Morning broke in Jerusalem the third day after Jesus’ death. The eleven disciples no doubt slept fitfully the previous night. The women did not sleep well either. They were anxious to go to the tomb and do one thing more for the Teacher they loved. They expected to face in the daytime what kept them up at night; they prepared to look upon death. But they found something very different. An angel descended from heaven and rolled away the stone revealing an empty tomb. “He has risen,” he said; “He is not here. See the place where they laid him” (Mk. 16:6). They could hardly believe it! With a mixture of fear and joy, they ran to tell the disciples. Then Jesus Himself met them and greeted them (Mt. 28:8-9). He was alive! The night before they did not know that there was any hope, but now in the morning there was joy.
The resurrection of Jesus is our hope also. His resurrection means that there will be an end to our sorrows. His resurrection is the light that leads us through our dark troubles. His resurrection gives birth to our joy.
Jesus’ resurrection means you do not worship a dead Lord, but a Lord who lives, never to die again. He knows well your troubles and your pain. He does not leave you to suffer alone. His promise to His disciples is also for you, “I will not leave you as orphans; I will come to you. Yet a little while and the world will see me no more, but you will see me. Because I live, you also will live” (Jn. 14:18-19).
Jesus lives, so you live. Jesus sees you, and you see Him, but not with your eyes. You behold Him in His Word and Sacraments by faith. Those are the places He promises to be found by you to strengthen you in every trial. Those are the places He delivers joy when you did not know joy was possible any longer.
Before Jesus’ disciples could know and appreciate this joy, they had to go through “a little while” of trouble. There had to be terrible suffering, a wretched death, and those three dark days before there was a victorious resurrection.
Jesus had explained to them many times what He had to do, but they trusted what they saw instead of what they heard. The angel told the terrified women at the empty tomb, “Remember how he told you, while he was still in Galilee, that the Son of Man must be delivered into the hands of sinful men and be crucified and on the third day rise” (Lk. 24:6-7). Later that day, Jesus chided the two disciples on the road to Emmaus, “‘O foolish ones, and slow of heart to believe all that the prophets have spoken! Was it not necessary that the Christ should suffer these things and enter into his glory?’ And beginning with Moses and all the Prophets, he interpreted to them in all the Scriptures the things concerning himself” (Lk. 24:25-26).

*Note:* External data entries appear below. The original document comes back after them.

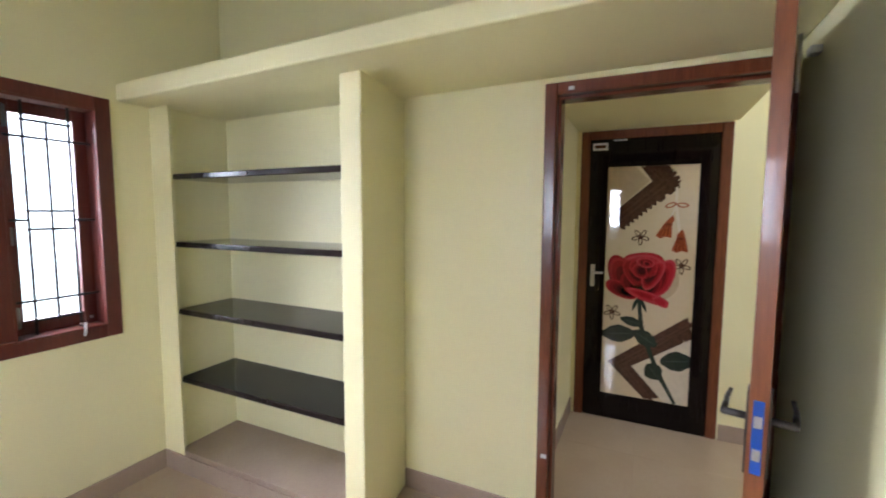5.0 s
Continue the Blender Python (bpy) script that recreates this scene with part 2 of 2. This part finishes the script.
box(bm, XB, XB + 0.145, 1.0, YN, 2.15, 3.1)
setting("wall_east", bm, PAINT, "cream-yellow painted wall with a doorway", "wall")
setting("niche_back_wall", boxed(0.402, 0.598, 0.985, YN, 0, 2.15), PAINT, "cream-yellow painted back of the shelf niche", "wall")
setting("pier_south", prism([(XE, 0.872), (XE, 0.984), (0.40, 1.02), (0.52, 1.02), (0.52, 0.944)], FLOOR, 2.18), PAINT, "cream-yellow plastered pier beside the shelf niche", "pier", 0.009)
setting("pier_north", prism([(XE, 2.132), (XE, YN + 0.03), (0.45, YN + 0.03), (0.45, 2.206), (0.045, 2.196)], FLOOR, 2.17), PAINT, "narrow cream-yellow plastered pier beside the window", "pier", 0.012)
bm = boxed(-0.166, XB - 0.002, YS + 0.002, YN - 0.002, 2.120, 2.208)
for v in bm.verts:  # the slab was cast a little out of true
    v.co.z += 0.009 * (YN - v.co.y)
    v.co.x -= 0.006 * (YN - v.co.y) if v.co.x < 0 else 0
setting("loft_slab", bm, PAINT, "cream-yellow painted concrete loft slab over niche and doorway", "loft slab", 0.010)
setting("ceiling", boxed(XW - 0.1, 0.6, YS - 0.1, YN + 0.1, CEIL, CEIL + 0.12), CEILING, "plain off-white painted ceiling", "ceiling")
setting("niche_floor", boxed(XE + 0.012, 0.40, 0.99, 2.20, FLOOR, 0.168, bevel=0.003), SKIRT, "raised beige tiled floor of the shelf niche", "niche floor")

# hall beyond the door
bm = bmesh.new()
box(bm, XH, XH + WT, -3.2, -0.691, 0, 3.1)
box(bm, XH, XH + WT, 0.233, 0.45, 0, 3.1)
box(bm, XH, XH + WT, -0.691, 0.233, 2.137, 3.1)
setting("wall_hall_east", bm, PAINT, "pale yellow hall wall with a doorway", "wall")
setting("wall_hall_north", boxed(0.60, XH, 0.262, 0.45, 0, 3.1), PAINT, "pale yellow hall wall beside the doorway", "wall")
setting("wall_hall_west", boxed(0.40, 0.60, -3.2, YS - WT, 0, 3.1), PAINT, "pale yellow hall wall", "wall")
# unseen end wall; its window is made up so the glow can enter
bm = bmesh.new()
for d in ((0.40, 0.72, 0, 3.1), (1.68, XH + WT, 0, 3.1), (0.72, 1.68, 0, 0.9), (0.72, 1.68, 2.2, 3.1)):
    box(bm, d[0], d[1], -3.4, -3.2, d[2], d[3])
setting("wall_hall_south", bm, PAINT, "pale yellow unseen hall wall with a made-up window opening", "wall")
# the hole in this unseen ceiling is made up to let the lamp through
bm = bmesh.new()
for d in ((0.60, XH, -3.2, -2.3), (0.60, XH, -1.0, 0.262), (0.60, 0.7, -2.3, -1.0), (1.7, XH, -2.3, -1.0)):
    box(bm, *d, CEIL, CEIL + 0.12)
setting("hall_ceiling", bm, CEILING, "plain off-white hall ceiling with a made-up opening for the fill lamp", "ceiling")
# unseen slab added only to keep the sun out of that hole
setting("hall_sun_shield", boxed(-0.6, 3.0, -3.6, 0.4, 3.95, 4.05), CEILING, "plain unseen slab added to keep the sun out of the hall opening", "roof")
setting("hall_loft_slab", boxed(0.602, XH - 0.002, -0.72, 0.26, 2.142, 2.23), PAINT, "cream-yellow painted loft slab over the hall", "loft slab", 0.008)
setting("wall_room_beyond", boxed(2.6, 2.7, -1.2, 0.7, 0, 3.1), PAINT, "plain wall behind the closed door", "wall")

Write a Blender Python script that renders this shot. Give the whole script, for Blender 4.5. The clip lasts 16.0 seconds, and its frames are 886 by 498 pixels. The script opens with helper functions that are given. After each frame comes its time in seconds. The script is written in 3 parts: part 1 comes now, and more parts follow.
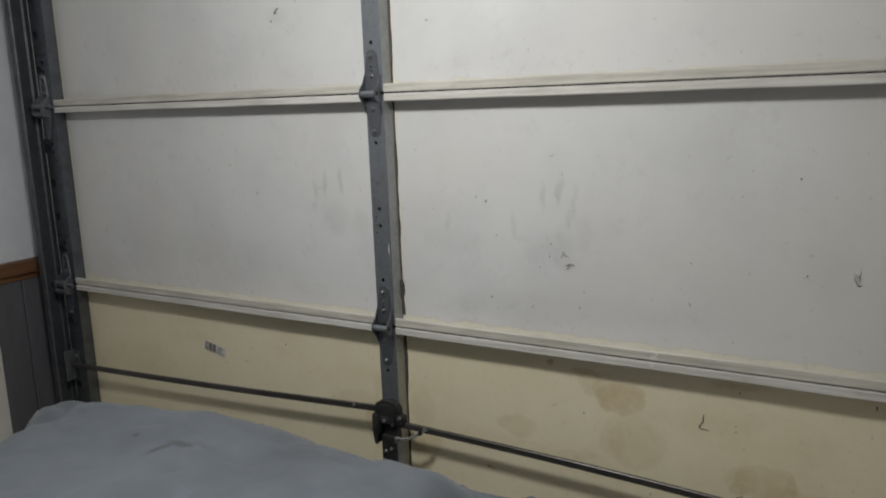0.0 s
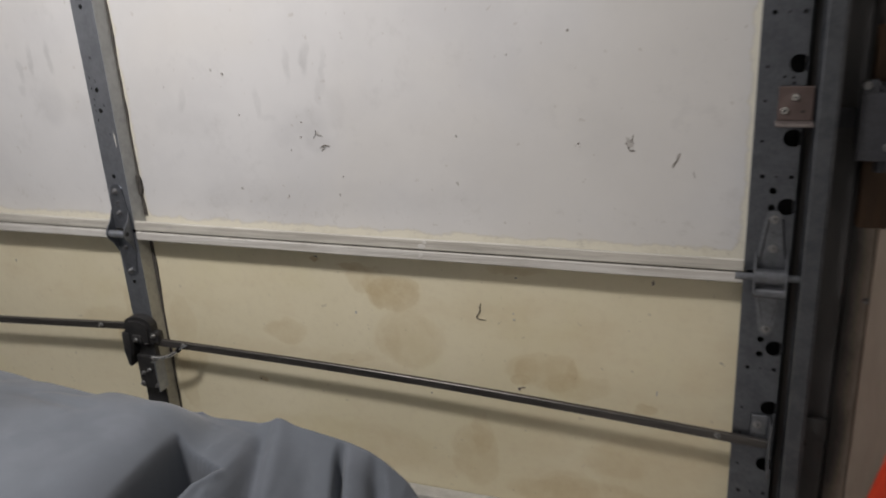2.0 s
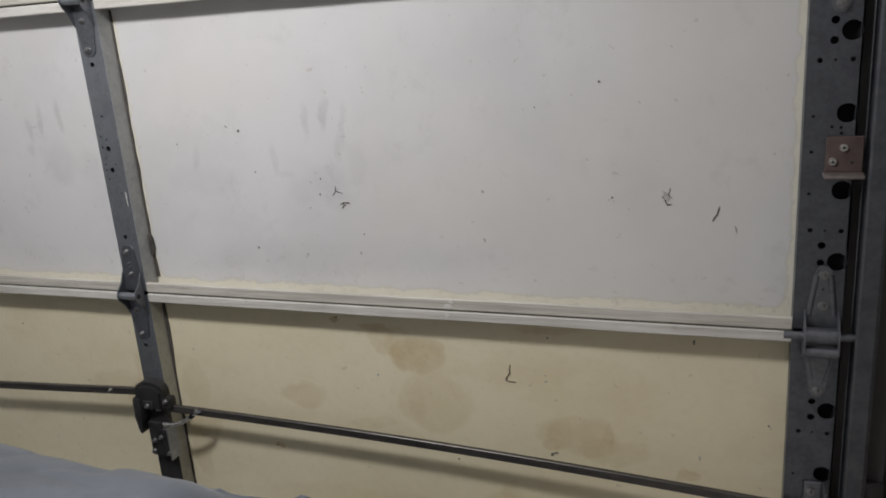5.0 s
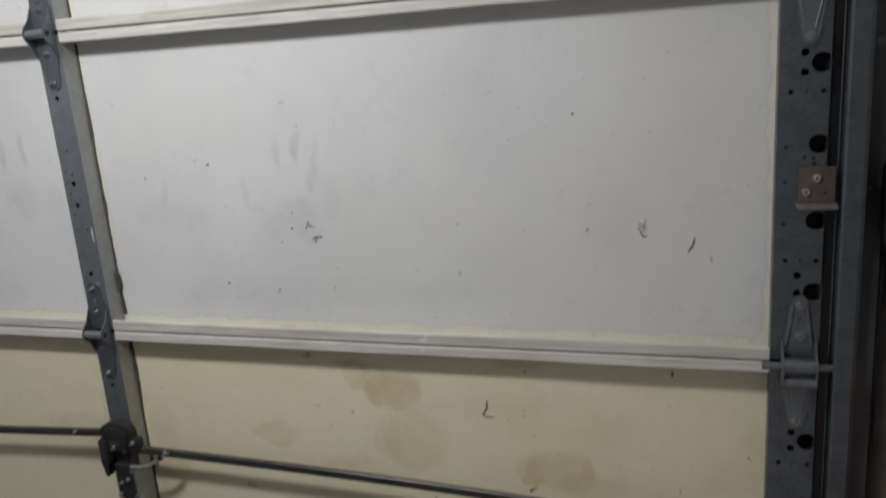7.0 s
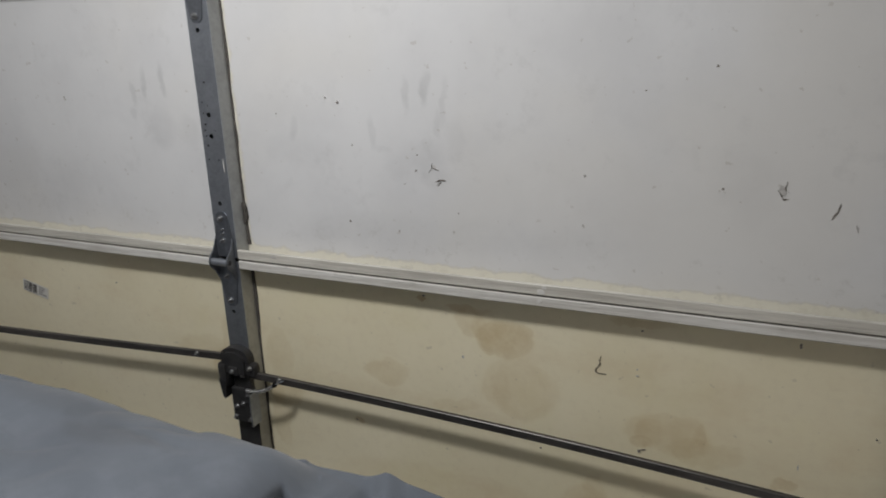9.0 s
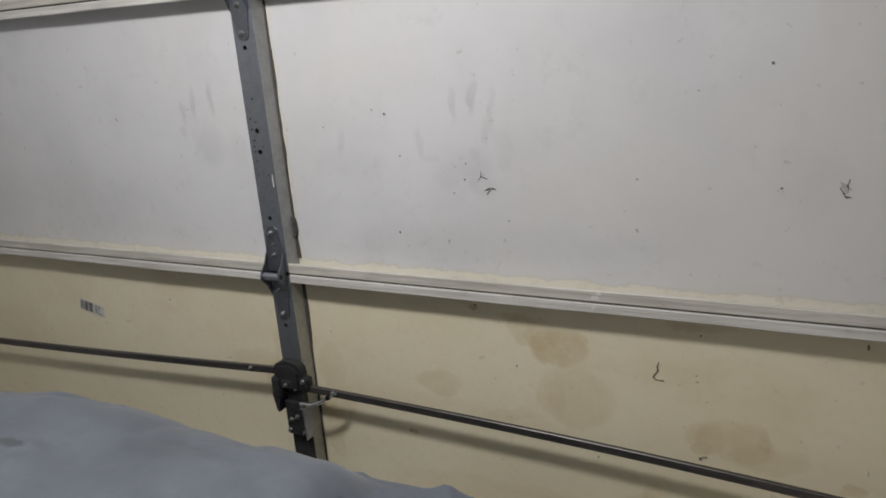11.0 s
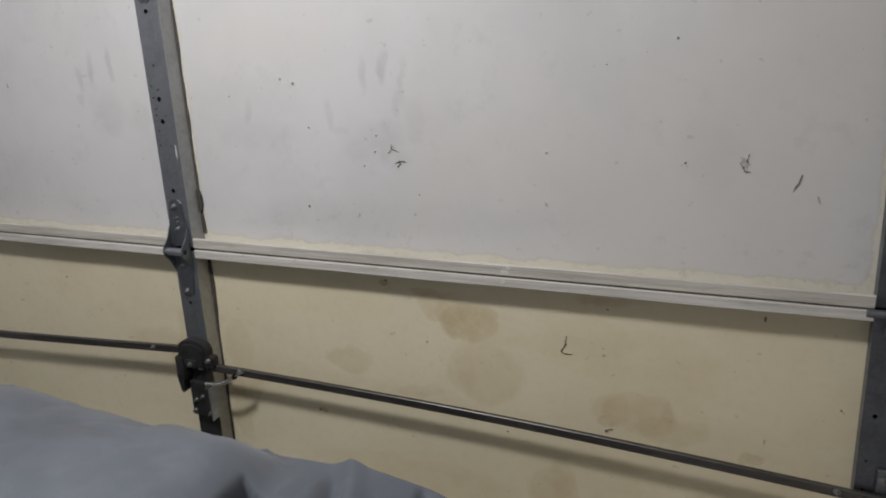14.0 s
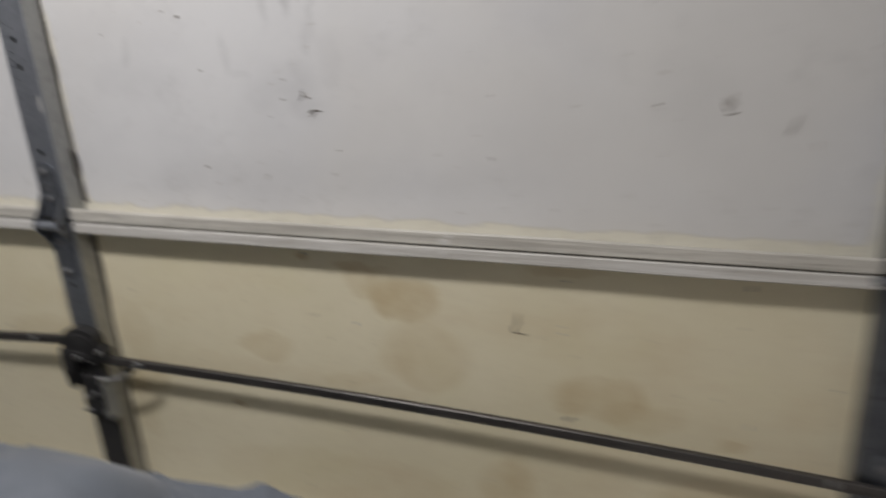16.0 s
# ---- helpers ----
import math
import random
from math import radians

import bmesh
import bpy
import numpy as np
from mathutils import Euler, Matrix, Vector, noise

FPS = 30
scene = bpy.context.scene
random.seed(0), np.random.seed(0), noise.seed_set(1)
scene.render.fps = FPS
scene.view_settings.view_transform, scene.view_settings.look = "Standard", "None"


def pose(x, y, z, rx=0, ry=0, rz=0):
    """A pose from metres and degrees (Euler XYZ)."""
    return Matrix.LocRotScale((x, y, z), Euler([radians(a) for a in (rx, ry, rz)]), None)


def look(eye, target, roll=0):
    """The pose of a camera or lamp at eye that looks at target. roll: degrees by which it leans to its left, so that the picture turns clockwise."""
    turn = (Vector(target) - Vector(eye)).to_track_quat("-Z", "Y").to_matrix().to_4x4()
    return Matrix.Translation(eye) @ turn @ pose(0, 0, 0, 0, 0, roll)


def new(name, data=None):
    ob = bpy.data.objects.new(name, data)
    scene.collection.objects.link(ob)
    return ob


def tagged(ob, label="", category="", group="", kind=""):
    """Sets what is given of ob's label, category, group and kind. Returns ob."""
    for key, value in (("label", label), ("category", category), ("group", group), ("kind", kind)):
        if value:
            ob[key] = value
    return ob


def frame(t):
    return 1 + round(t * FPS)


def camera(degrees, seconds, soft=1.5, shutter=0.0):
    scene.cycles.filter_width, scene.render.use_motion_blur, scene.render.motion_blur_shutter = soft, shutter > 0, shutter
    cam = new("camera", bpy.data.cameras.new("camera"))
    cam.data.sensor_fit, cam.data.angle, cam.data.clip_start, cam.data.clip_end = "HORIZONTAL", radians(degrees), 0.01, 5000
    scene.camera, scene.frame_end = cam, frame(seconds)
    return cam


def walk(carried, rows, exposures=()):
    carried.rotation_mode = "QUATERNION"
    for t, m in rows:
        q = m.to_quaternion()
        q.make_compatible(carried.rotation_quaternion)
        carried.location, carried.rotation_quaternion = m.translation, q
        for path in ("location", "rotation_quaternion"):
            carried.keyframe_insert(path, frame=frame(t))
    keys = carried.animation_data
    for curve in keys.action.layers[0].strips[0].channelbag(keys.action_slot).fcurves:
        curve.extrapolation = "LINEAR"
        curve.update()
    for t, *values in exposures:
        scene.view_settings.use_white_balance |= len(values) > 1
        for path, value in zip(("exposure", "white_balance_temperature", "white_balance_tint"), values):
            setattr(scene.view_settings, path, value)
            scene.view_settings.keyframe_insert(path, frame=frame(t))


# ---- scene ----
cam = camera(57.4, 16.0, soft=1.8, shutter=1.0)
PATH = [
    (0, (1.062, -1.493, 1.057), (0.052, 0.192, 0.684), -2.2),
    (0.5, (1.049, -1.496, 1.02), (0.073, 0.21, 0.651), -1.6),
    (0.8, (0.992, -1.512, 1.047), (0.241, 0.296, 0.635), -2.0),
    (1, (0.98, -1.482, 1.051), (0.434, 0.373, 0.54), -2.4),
    (1.1, (0.993, -1.457, 1.046), (0.499, 0.391, 0.463), -2.0),
    (1.3, (1.013, -1.439, 1.044), (0.613, 0.428, 0.449), -1.4),
    (1.5, (1.057, -1.384, 1.029), (0.608, 0.455, 0.385), -1.6),
    (1.6, (1.063, -1.359, 1.037), (0.611, 0.468, 0.361), -2.2),
    (2, (1.131, -1.212, 0.997), (0.464, 0.552, 0.33), -3.4),
    (2.1, (1.124, -1.194, 0.991), (0.448, 0.565, 0.324), -3.1),
    (2.5, (1.11, -1.186, 1.005), (0.271, 0.534, 0.425), -3.9),
    (3, (1.084, -1.194, 1.029), (0.291, 0.545, 0.439), -4.1),
    (3.5, (1.075, -1.19, 1.008), (0.36, 0.584, 0.422), -2.5),
    (4, (1.084, -1.178, 1.008), (0.39, 0.606, 0.43), -2.8),
    (6.5, (1.048, -1.155, 1.008), (0.38, 0.649, 0.46), -6.2),
    (7, (1.061, -1.148, 1.012), (0.45, 0.688, 0.505), -4.4),
    (7.5, (1.069, -1.143, 1.013), (0.392, 0.69, 0.586), -4.2),
    (7.9, (1.053, -1.127, 1.024), (0.389, 0.685, 0.5), -3.7),
    (8, (1.071, -1.115, 1.028), (0.335, 0.65, 0.443), -4.0),
    (8.2, (1.036, -1.127, 1.021), (0.257, 0.608, 0.401), -3.5),
    (8.5, (1.024, -1.154, 1.0), (0.214, 0.571, 0.395), -2.4),
    (11, (1.002, -1.158, 0.997), (0.083, 0.525, 0.428), -4.9),
    (11.5, (1.002, -1.158, 0.983), (0.107, 0.556, 0.471), -3.7),
    (12, (1.01, -1.161, 0.984), (0.144, 0.55, 0.418), -3.0),
    (12.5, (1.008, -1.153, 0.989), (0.193, 0.564, 0.368), -3.6),
    (13, (1.01, -1.143, 0.973), (0.233, 0.59, 0.345), -2.7),
    (13.5, (1.007, -1.141, 0.97), (0.247, 0.604, 0.357), -2.9),
    (14, (1.014, -1.141, 0.968), (0.271, 0.613, 0.359), -2.9),
    (14.5, (1.021, -1.138, 0.965), (0.28, 0.634, 0.408), -3.4),
    (15, (0.969, -1.136, 0.968), (0.283, 0.672, 0.458), -2.1),
    (15.3, (0.936, -1.126, 0.987), (0.418, 0.672, 0.282), -2.3),
    (15.5, (0.914, -1.121, 0.94), (0.503, 0.692, 0.206), 0.5),
    (15.6, (0.926, -1.092, 0.948), (0.532, 0.717, 0.191), 1.2),
    (15.8, (0.945, -1.031, 0.934), (0.495, 0.776, 0.204), 0.3),
    (15.9, (0.951, -0.991, 0.928), (0.444, 0.801, 0.199), -1.0),
    (16, (0.955, -0.937, 0.925), (0.349, 0.82, 0.185), -3.4),
]
walk(cam, [(t, look(eye, target, roll)) for t, eye, target, roll in PATH],
     [(0.0, -0.35, 6700, 8), (0.7, -0.34, 6700, 9), (1.1, -0.30, 6740, 11), (1.5, -0.05, 6800, 13), (2.0, 0.05, 6850, 14), (3.0, -0.07, 6700, 12), (4.2, -0.06, 6680, 12), (6.3, -0.12, 6560, 11),
      (8.0, -0.13, 6480, 9), (8.7, -0.12, 6550, 10), (11.0, -0.08, 6620, 12), (12.5, -0.09, 6640, 13), (14.5, -0.09, 6640, 12), (15.5, -0.08, 6600, 11), (16.0, -0.04, 6700, 13)])

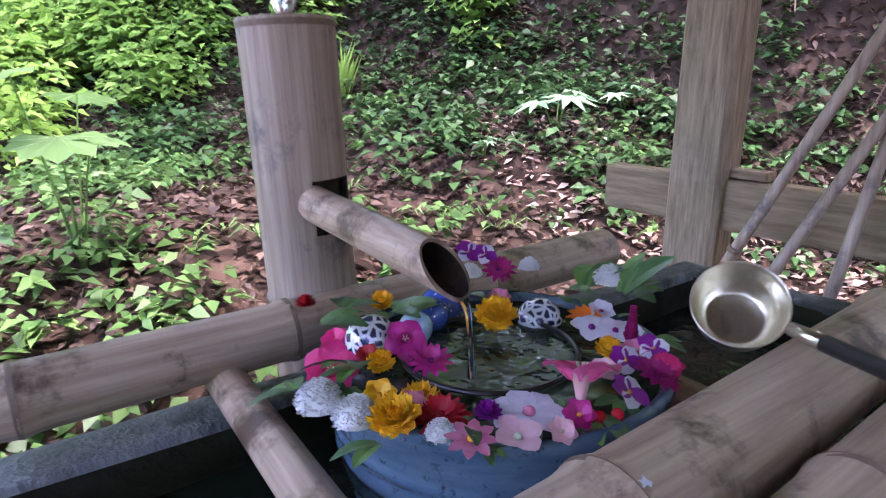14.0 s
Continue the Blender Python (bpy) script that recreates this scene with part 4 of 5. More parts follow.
# ---- guide sign on its thin pole ----
guide = thing("guide_sign", "small red-brown roofed box with white printed sheet on a thin pole", "sign", (-6.155, 10.015, 0.25))
right = Vector((0.443, 0.896, 0.0))
nrm = Vector((0.896, -0.443, 0.0))
TURN_G = Matrix((right, (0, 0, 1), nrm)).transposed().to_4x4() @ Matrix.Translation((0, 1.385, 0))
part("housing", box(-0.185, 0.185, -0.15, 0.135, -0.08, 0.0, 0.004), BROWN_BOX, guide).matrix_local = TURN_G
bm = bmesh.new()
pr = [(-0.185, 0.135), (0.185, 0.135), (0.0, 0.195)]
f0, f1 = [bm.verts.new((x, y, 0.0)) for x, y in pr], [bm.verts.new((x, y, -0.08)) for x, y in pr]
bm.faces.new(f0)
bm.faces.new(f1[::-1])
for k in range(3):
    bm.faces.new((f0[k], f1[k], f1[(k + 1) % 3], f0[(k + 1) % 3]))
bmesh.ops.recalc_face_normals(bm, faces=bm.faces[:])
part("gable", bm, BROWN_BOX, guide).matrix_local = TURN_G
for s in (-1, 1):
    bm = box(0, 0.30, -0.008, 0.008, -0.12, 0.035, 0.003)
    rb = part("roof_board", bm, WOOD_X, guide)
    rb.matrix_local = TURN_G @ Matrix.Translation((0, 0.207, 0)) @ Matrix.Rotation(0, 4, "Y") @ (Matrix.Rotation(-0.31, 4, "Z") if s > 0 else Matrix.Rotation(math.pi + 0.31, 4, "Z"))
part("sheet", box(-0.142, 0.142, -0.105, 0.1, 0.001, 0.005, 0.001), WHITE, guide, "white printed sheet").matrix_local = TURN_G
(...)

You and I must also learn to rely on the Lord’s Word—a lesson that is often taught through trials. These things teach you to recognize your limits. You cannot fix every problem. You cannot heal every hurt. You cannot make the sleepless nights stop. But you can seek Jesus where He promises to be found. You can go to His Word and thereby enter into His gracious presence. Through His Word, He comes to you with forgiveness for your self-reliance, your weak faith, and your despair. He brings you the comfort of His care and His goodness. He brings you the help and strength you need to endure the “little while” of your afflictions. And He shares with you the hope of a brighter day. The prophet Malachi recorded the Lord’s promise that “the sun of righteousness—Jesus, your Savior—shall rise with healing in its wings” (Mal. 4:2).
Jesus shines the bright rays of His grace into your heart and warms you with the confidence that though you may have sorrow now, He will soon take you to be with Him. King David wrote that “Weeping may tarry for the night, but Joy Comes with the Morning” (Ps. 30:5). Joy is yours even now because of the morning of Jesus’ resurrection. The light of His victory dispels the night of sin and death.
And you will also be delivered from the sin and trouble that cling desperately to you in this world. You will shake all this off when Jesus comes calling on the Last Day. No more will you have anguish or pain or affliction. No more will you have to endure and struggle and wait. When Jesus comes in glory, and you see Him with your own eyes, then “[your] heart will rejoice, and no one will take [your] joy from [you]” (v. 22).
Glory be to the Father and to the Son and to the Holy Ghost; as it was in the beginning, is now, and ever shall be, forevermore. Amen.